昨日「寺脇研さんを囲む会」が開かれた。
出席者は他塾の塾長など10数名。以前、寺脇氏の講演会には何度が出たことがあったが、直接、話を聞けたのは今回が初めてであった。
寺脇氏は文部省が「ゆとり教育」を導入する際に、スポークスマンの役割を演じた人だ。当時、「ミスター文部省」と呼ばれ、毎日のようにテレビや新聞に出ていたのでご存じの方も多いと思う。
この日は、私的な会合ということもあって、寺脇氏のホンネを聞くことができて大変勉強になった。私自身は「ゆとり教育」そのものには反対だが、文部省側の考え方について理解を深めることもできた。
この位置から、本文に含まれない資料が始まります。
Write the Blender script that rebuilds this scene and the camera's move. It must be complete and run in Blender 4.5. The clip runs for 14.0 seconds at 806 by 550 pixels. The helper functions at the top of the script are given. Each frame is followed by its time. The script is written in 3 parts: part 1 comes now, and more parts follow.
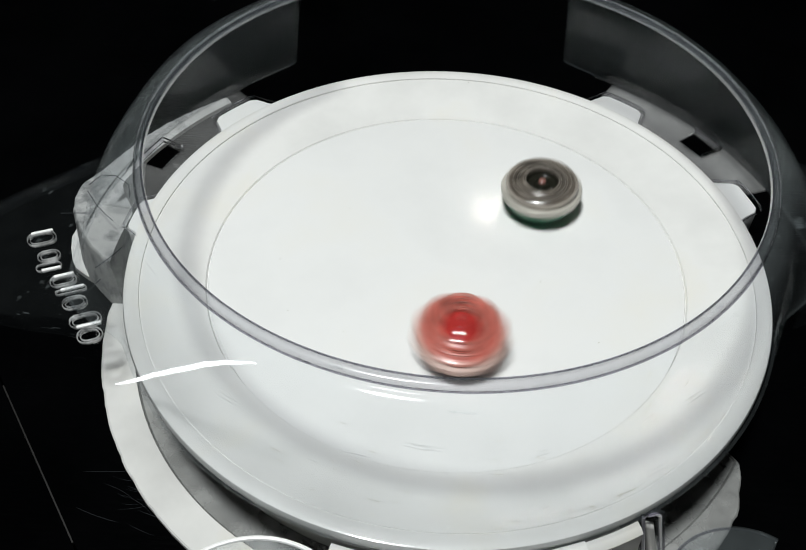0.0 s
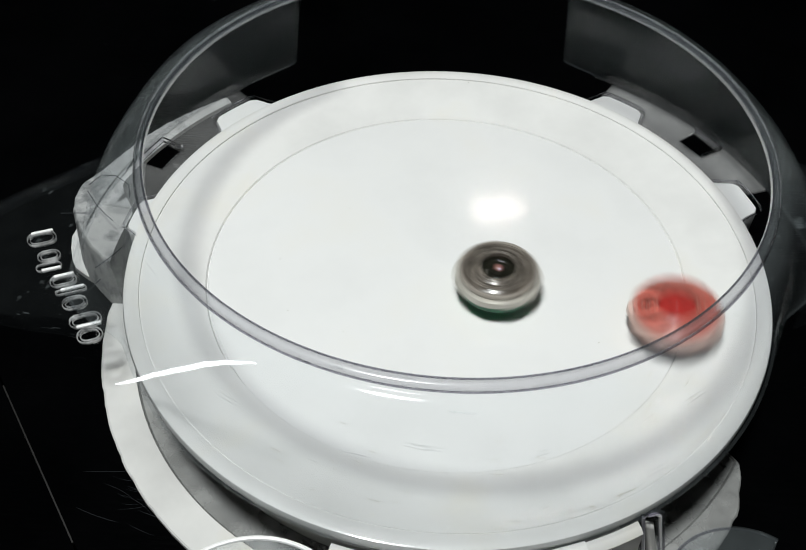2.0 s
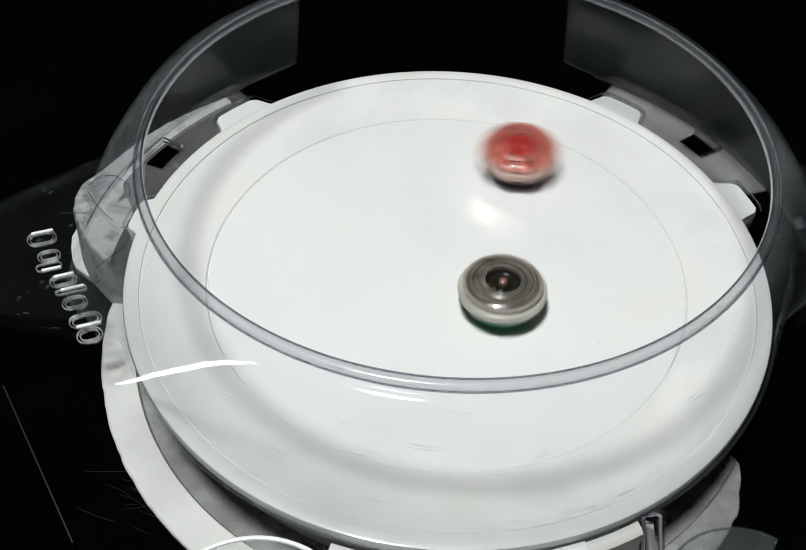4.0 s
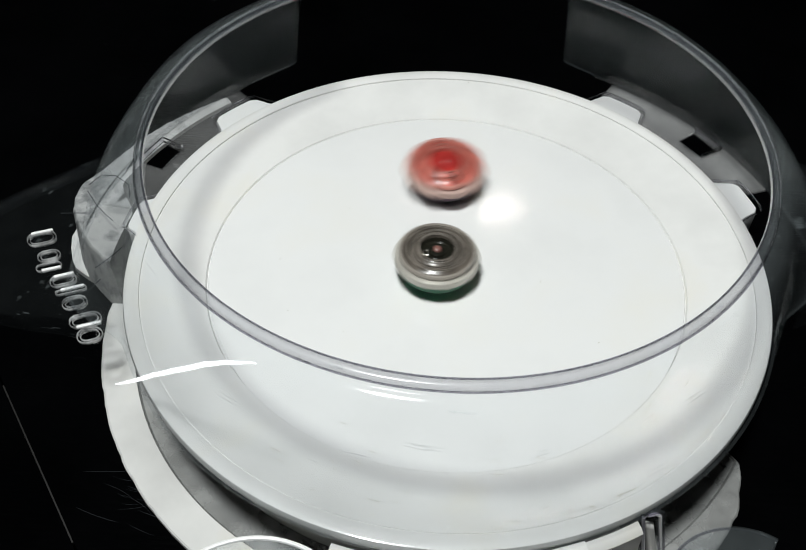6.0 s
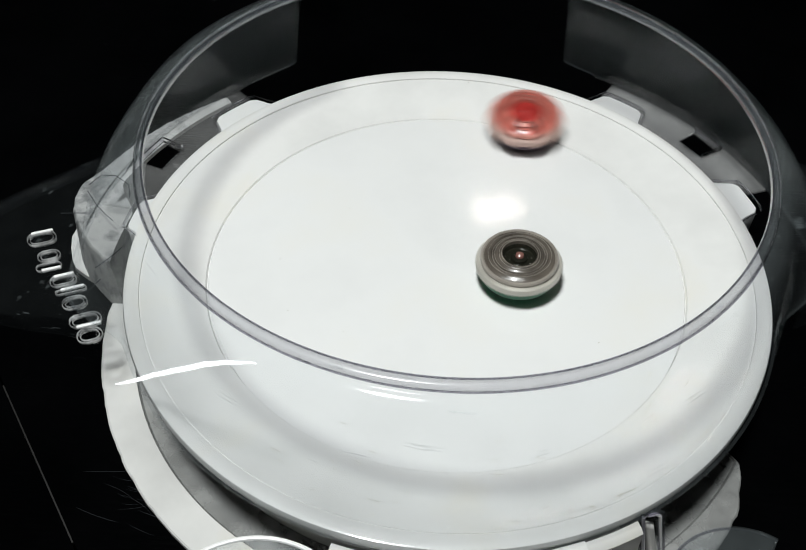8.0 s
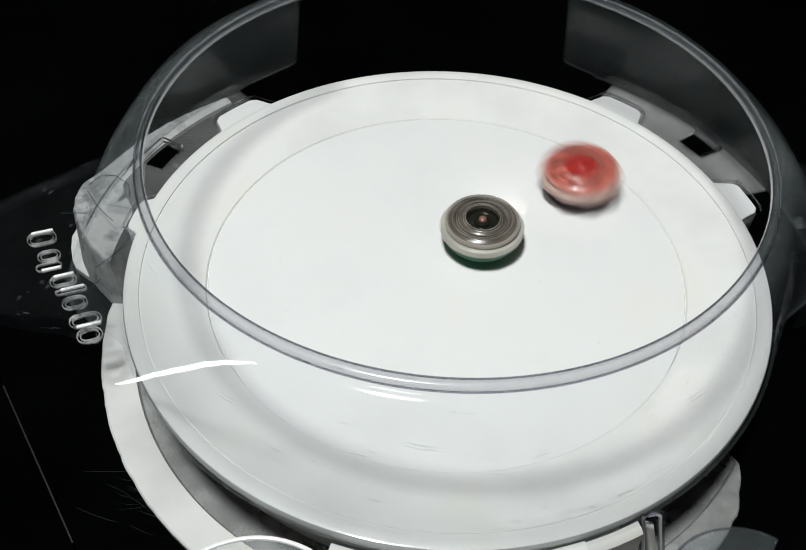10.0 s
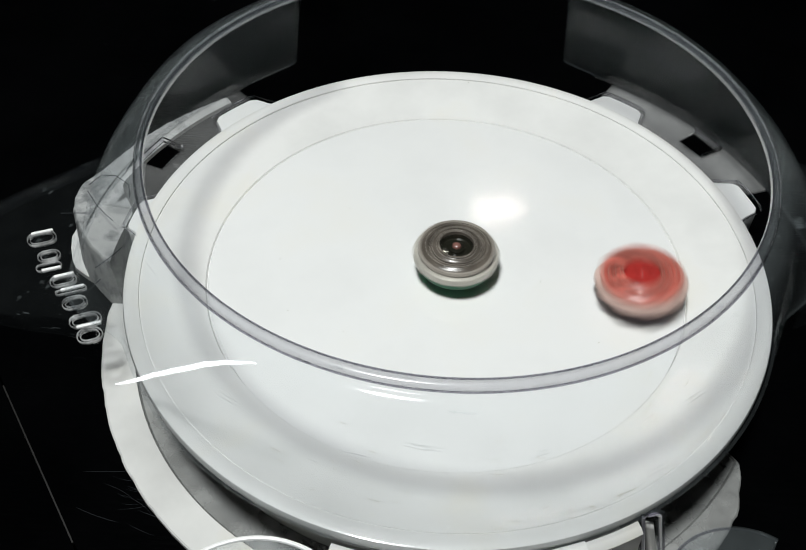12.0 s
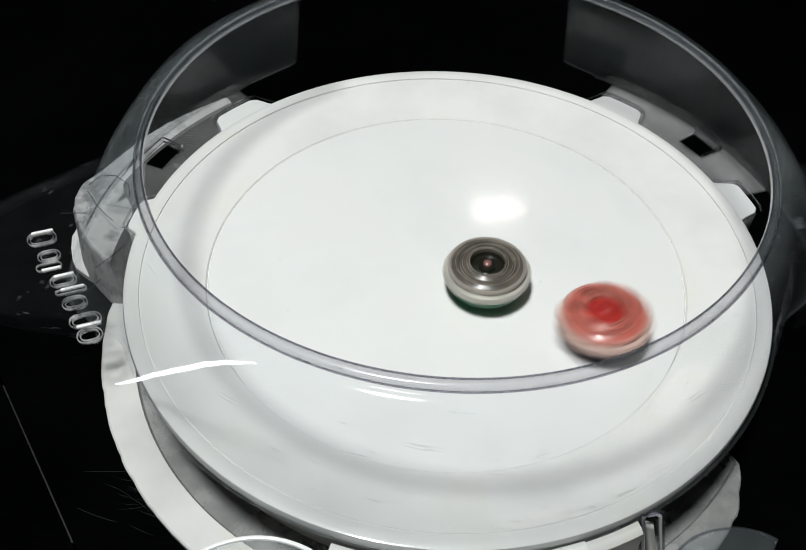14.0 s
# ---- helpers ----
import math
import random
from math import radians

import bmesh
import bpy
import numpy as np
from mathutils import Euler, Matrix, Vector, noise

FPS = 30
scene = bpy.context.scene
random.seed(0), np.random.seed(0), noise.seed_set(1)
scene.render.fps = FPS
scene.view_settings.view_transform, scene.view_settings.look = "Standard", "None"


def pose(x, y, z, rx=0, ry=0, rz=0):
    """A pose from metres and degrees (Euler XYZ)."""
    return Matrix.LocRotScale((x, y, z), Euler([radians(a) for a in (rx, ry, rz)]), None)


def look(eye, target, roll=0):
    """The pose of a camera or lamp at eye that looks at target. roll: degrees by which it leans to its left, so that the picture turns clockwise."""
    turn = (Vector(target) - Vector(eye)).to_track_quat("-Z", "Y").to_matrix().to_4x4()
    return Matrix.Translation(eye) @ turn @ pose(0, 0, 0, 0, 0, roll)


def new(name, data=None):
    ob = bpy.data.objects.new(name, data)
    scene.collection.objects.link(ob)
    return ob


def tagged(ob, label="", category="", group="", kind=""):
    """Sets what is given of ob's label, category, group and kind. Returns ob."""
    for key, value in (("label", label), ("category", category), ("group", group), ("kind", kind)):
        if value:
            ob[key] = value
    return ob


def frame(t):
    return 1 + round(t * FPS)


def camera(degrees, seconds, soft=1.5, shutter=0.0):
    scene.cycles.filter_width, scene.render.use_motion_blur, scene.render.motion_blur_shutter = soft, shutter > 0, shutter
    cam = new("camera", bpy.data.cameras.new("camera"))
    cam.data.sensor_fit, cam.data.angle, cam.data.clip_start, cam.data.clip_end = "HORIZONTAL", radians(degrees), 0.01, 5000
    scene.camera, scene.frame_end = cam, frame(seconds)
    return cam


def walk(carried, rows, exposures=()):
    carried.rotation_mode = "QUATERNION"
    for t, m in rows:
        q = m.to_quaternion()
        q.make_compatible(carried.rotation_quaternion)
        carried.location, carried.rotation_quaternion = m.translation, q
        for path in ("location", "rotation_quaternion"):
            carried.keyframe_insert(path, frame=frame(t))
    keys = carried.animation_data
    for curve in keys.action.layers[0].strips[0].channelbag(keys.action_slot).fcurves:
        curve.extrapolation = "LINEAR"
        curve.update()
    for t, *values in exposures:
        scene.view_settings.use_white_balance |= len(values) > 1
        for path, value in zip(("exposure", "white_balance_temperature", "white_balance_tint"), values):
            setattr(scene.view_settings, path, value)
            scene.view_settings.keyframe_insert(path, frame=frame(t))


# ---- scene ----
cam = camera(47.46, 14.0, soft=1.1, shutter=0.45)
EYE = (0.0, -0.33535, 0.35200)
AIM = (-0.02198, -0.00954, 0.00019)
walk(cam, [(0.0, look(EYE, AIM, 1.328)), (14.0, look(EYE, AIM, 1.328))])
scene.view_settings.exposure = 0.0

TABLE_Z = -0.042
DEPTH = 0.0016          # how deep the bowl sinks below its marked ring
RING_R = 0.125
CURVE = 2 * DEPTH / RING_R ** 2


# ---- world and light ----
world = bpy.data.worlds.new("dark_room")
scene.world = world
world.use_nodes = True
world.node_tree.nodes["Background"].inputs[0].default_value = (0.55, 0.6, 0.7, 1)
world.node_tree.nodes["Background"].inputs[1].default_value = 0.006

def spot(name, place, power, size, cone, tone):
    data = bpy.data.lights.new(name, "SPOT")
    data.energy, data.color, data.shadow_soft_size = power, tone, size
    data.spot_size, data.spot_blend = radians(cone), 0.5
    ob = new(name, data)
    ob.matrix_world = look(place, (0, 0, 0))
    return ob


spot("ceiling_lamp_light", (-0.22, -0.36, 1.66), 127, 0.13, 40, (0.97, 1.0, 0.985))
far_data = bpy.data.lights.new("far_lamp_light", "AREA")
far_data.shape, far_data.size, far_data.size_y = "ELLIPSE", 0.115, 0.010
far_data.energy, far_data.color = 0.15, (1.0, 0.96, 0.84)
far_lamp = new("far_lamp_light", far_data)
far_lamp.matrix_world = look((0.095, 1.204, 1.11), (0, 0, 0))



# ---- materials ----
def material(name):
    m = bpy.data.materials.new(name)
    m.use_nodes = True
    nt = m.node_tree
    return m, nt.nodes, nt.links, nt.nodes["Principled BSDF"]


def noise_node(nodes, links, scale, detail=4.0, rough=0.55, stretch=None):
    tc = nodes.new("ShaderNodeTexCoord")
    n = nodes.new("ShaderNodeTexNoise")
    n.inputs["Scale"].default_value = scale
    n.inputs["Detail"].default_value = detail
    n.inputs["Roughness"].default_value = rough
    if stretch:
        mp = nodes.new("ShaderNodeMapping")
        mp.inputs["Scale"].default_value = stretch
        links.new(tc.outputs["Object"], mp.inputs["Vector"])
        links.new(mp.outputs["Vector"], n.inputs["Vector"])
    else:
        links.new(tc.outputs["Object"], n.inputs["Vector"])
    return n


def ramp(nodes, links, source, stops):
    r = nodes.new("ShaderNodeValToRGB")
    while len(r.color_ramp.elements) < len(stops):
        r.color_ramp.elements.new(0.5)
    for e, (p, c) in zip(r.color_ramp.elements, stops):
        e.position = p
        e.color = c if len(c) == 4 else (*c, 1)
    links.new(source, r.inputs[0])
    return r


def bump(nodes, links, bsdf, source, strength, distance):
    b = nodes.new("ShaderNodeBump")
    b.inputs["Strength"].default_value = strength
    b.inputs["Distance"].default_value = distance
    links.new(source, b.inputs["Height"])
    links.new(b.outputs["Normal"], bsdf.inputs["Normal"])


def plastic(name, tint, rough, stain=0.06, grain=0.0001, spec=0.5):
    """Moulded plastic: faint yellowing in large patches, fine grain, uneven gloss."""
    m, nodes, links, b = material(name)
    big = noise_node(nodes, links, 14, 5)
    dark = tuple(c * (1 - stain) for c in tint)
    warm = (tint[0], tint[1] * (1 - stain * 0.25), tint[2] * (1 - stain * 0.9))
    col = ramp(nodes, links, big.outputs["Fac"], [(0.3, dark), (0.52, tint), (0.75, warm)])
    links.new(col.outputs[0], b.inputs["Base Color"])
    fine = noise_node(nodes, links, 420, 3)
    gl = ramp(nodes, links, fine.outputs["Fac"], [(0.3, (rough * 0.85,) * 3), (0.7, (rough * 1.2,) * 3)])
    links.new(gl.outputs[0], b.inputs["Roughness"])
    b.inputs["Specular IOR Level"].default_value = spec
    bump(nodes, links, b, fine.outputs["Fac"], 0.06, grain)
    return m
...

寺脇氏の話は「今日はイヤなやつがいないから参加させていただくことにした。かつては説明責任があったので、どんな人にも会わなければならなかった。で
も今は違う。とりわけ、×××(実名が入る)の連中の顔は見たくもない。」ということから、今回の人事異動の背景、ゆとり教育の経緯など幅広い範囲にわ
たった。
その中で私の印象に残った言葉を箇条書にする。
- 「ゆとり教育」によって子どもの成績が下がったという人がいる。しかし、「ゆとり教育」をやらなかったらどうなったかということを考えようと
する人はほとんどいない。物事は「やったらどうなった」という視点だけではなく、「やらなかったらどうなったのか」という視点を持つことが大切だ。 - 「ゆとり教育」は1987年の臨教審がすべての出発点になっている。臨教審は3年の歳月と日本の英知を絞った結晶だ。その答申を具体的な姿にしたのが「ゆとり教育」である。
- よく「格差はけしからん」という議論があるが、成熟した社会では格差が生じるのは当然。成熟社会は自己決定の上に成り立つものであり、行政機構が作ったものではなく、自己責任が尊重されるのは当然である。
- 成熟社会では、子どもの成績が富士山型の「正規分布」ではなく、上位と下位の両方に山が出来る「ふたこぶラクダ」型になるのは当然である。
- 学校5日制は、親としてどう対処するか、地域としてどう対処するかという問題であり、これを当時受け入れたPTA協議会の判断はすばらしかったと思う。
- 日本は世界で最も自由で豊かな国だ。だから、子どもたちが「meイズム」になるのは当然。この子どもたちに、擬似的で短期的な不自由を味合わせるのが「総合学習」の目的である。